-- BEGIN Provided data --

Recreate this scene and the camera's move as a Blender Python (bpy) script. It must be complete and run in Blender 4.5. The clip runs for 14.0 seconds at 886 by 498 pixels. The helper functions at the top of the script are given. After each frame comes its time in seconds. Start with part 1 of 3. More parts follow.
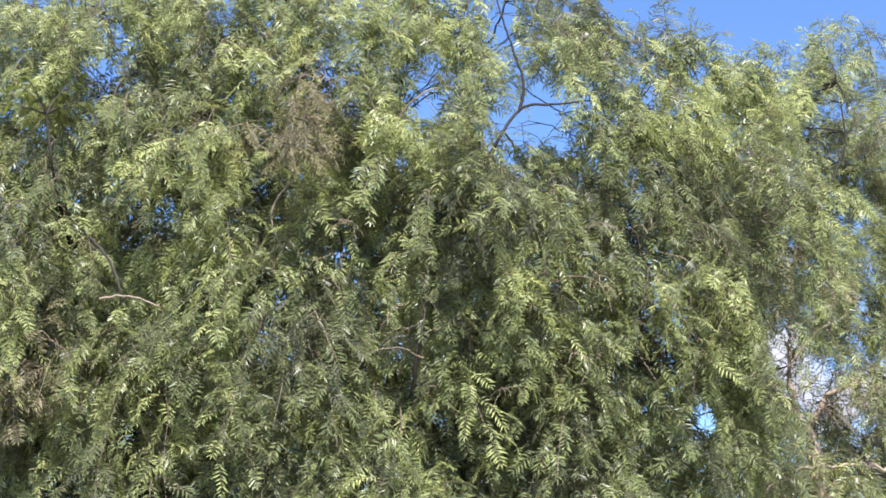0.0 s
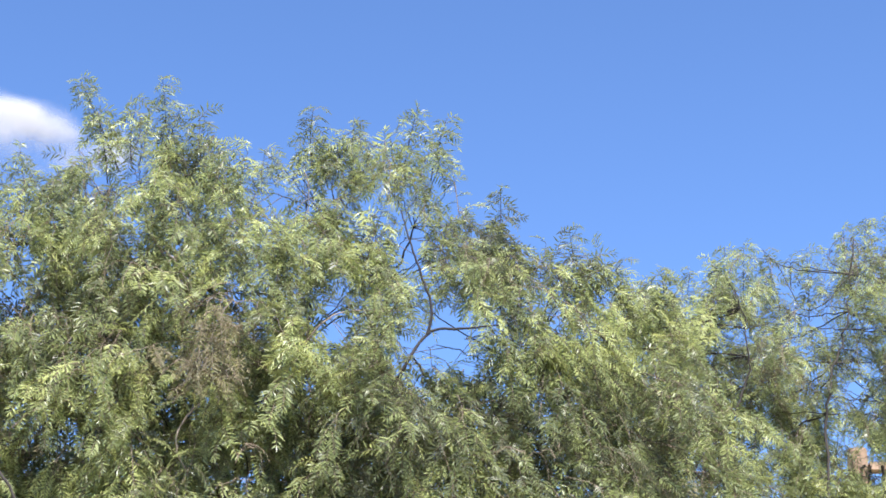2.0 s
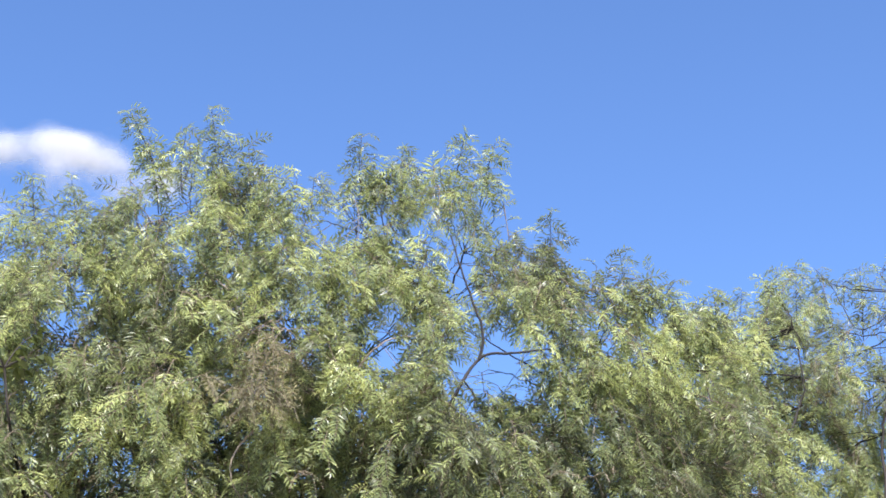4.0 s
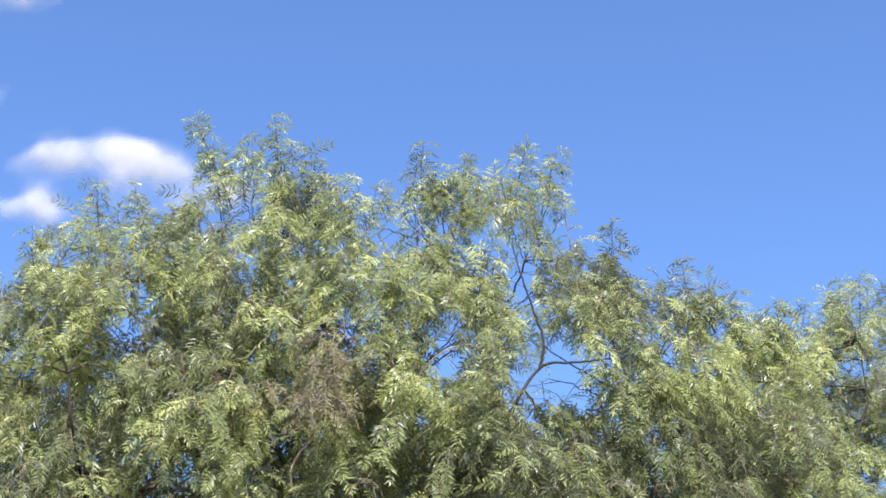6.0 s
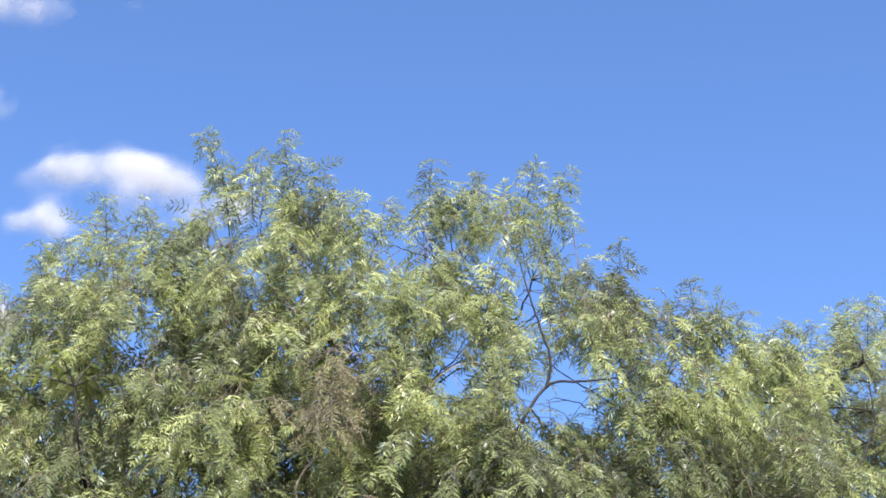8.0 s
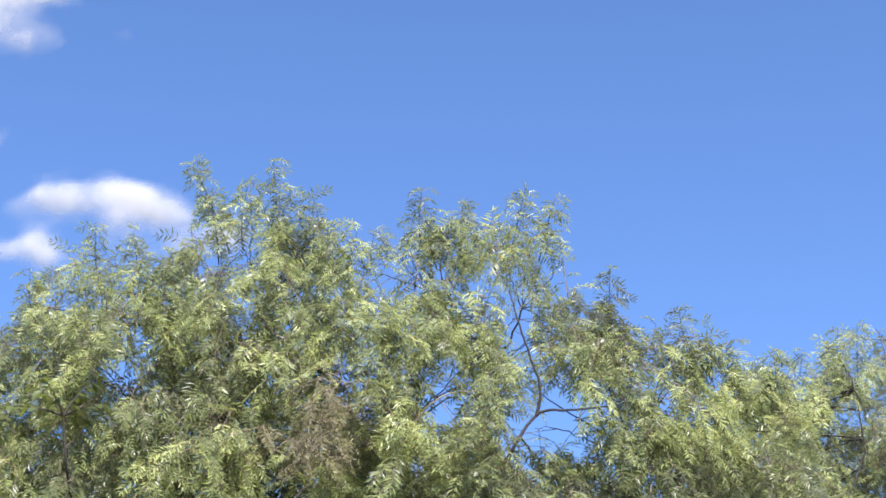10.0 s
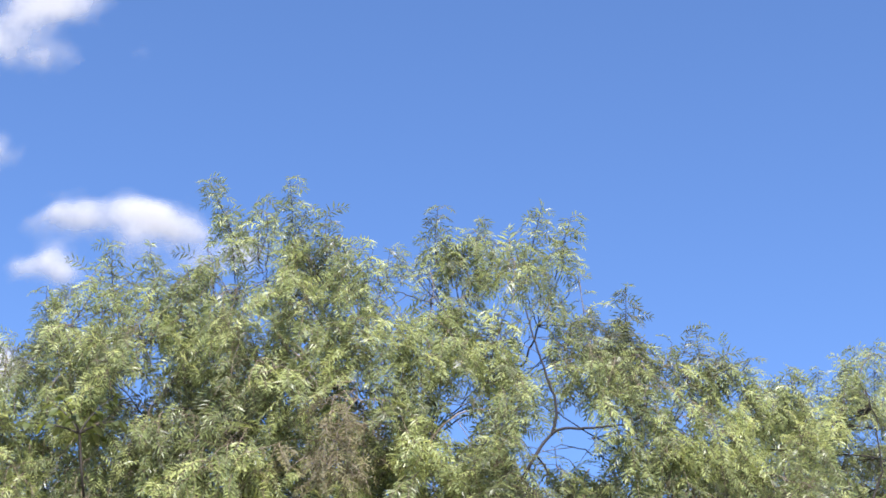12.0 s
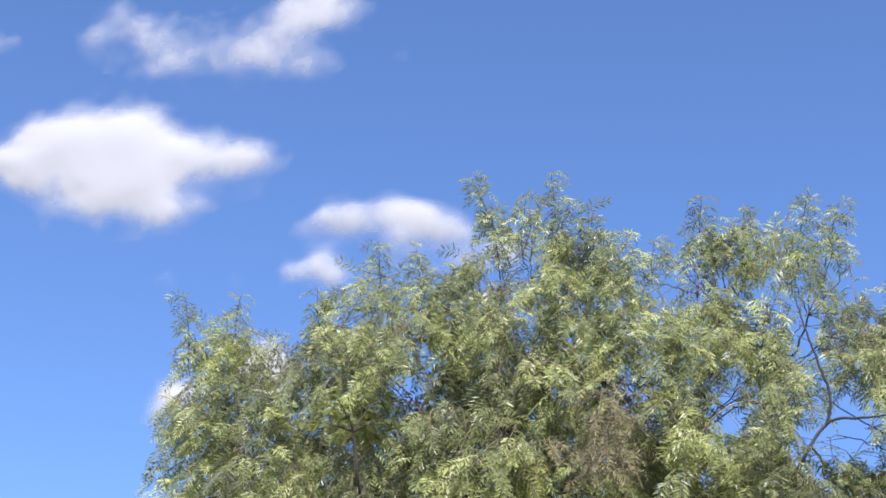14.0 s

-- END Provided data --

What is required: Restate the listing above word for word, and skip the pictures.

Task response:
Recreate this scene and the camera's move as a Blender Python (bpy) script. It must be complete and run in Blender 4.5. The clip runs for 14.0 seconds at 886 by 498 pixels. The helper functions at the top of the script are given. After each frame comes its time in seconds. Start with part 1 of 3. More parts follow.
0.0 s
2.0 s
4.0 s
6.0 s
8.0 s
10.0 s
12.0 s
14.0 s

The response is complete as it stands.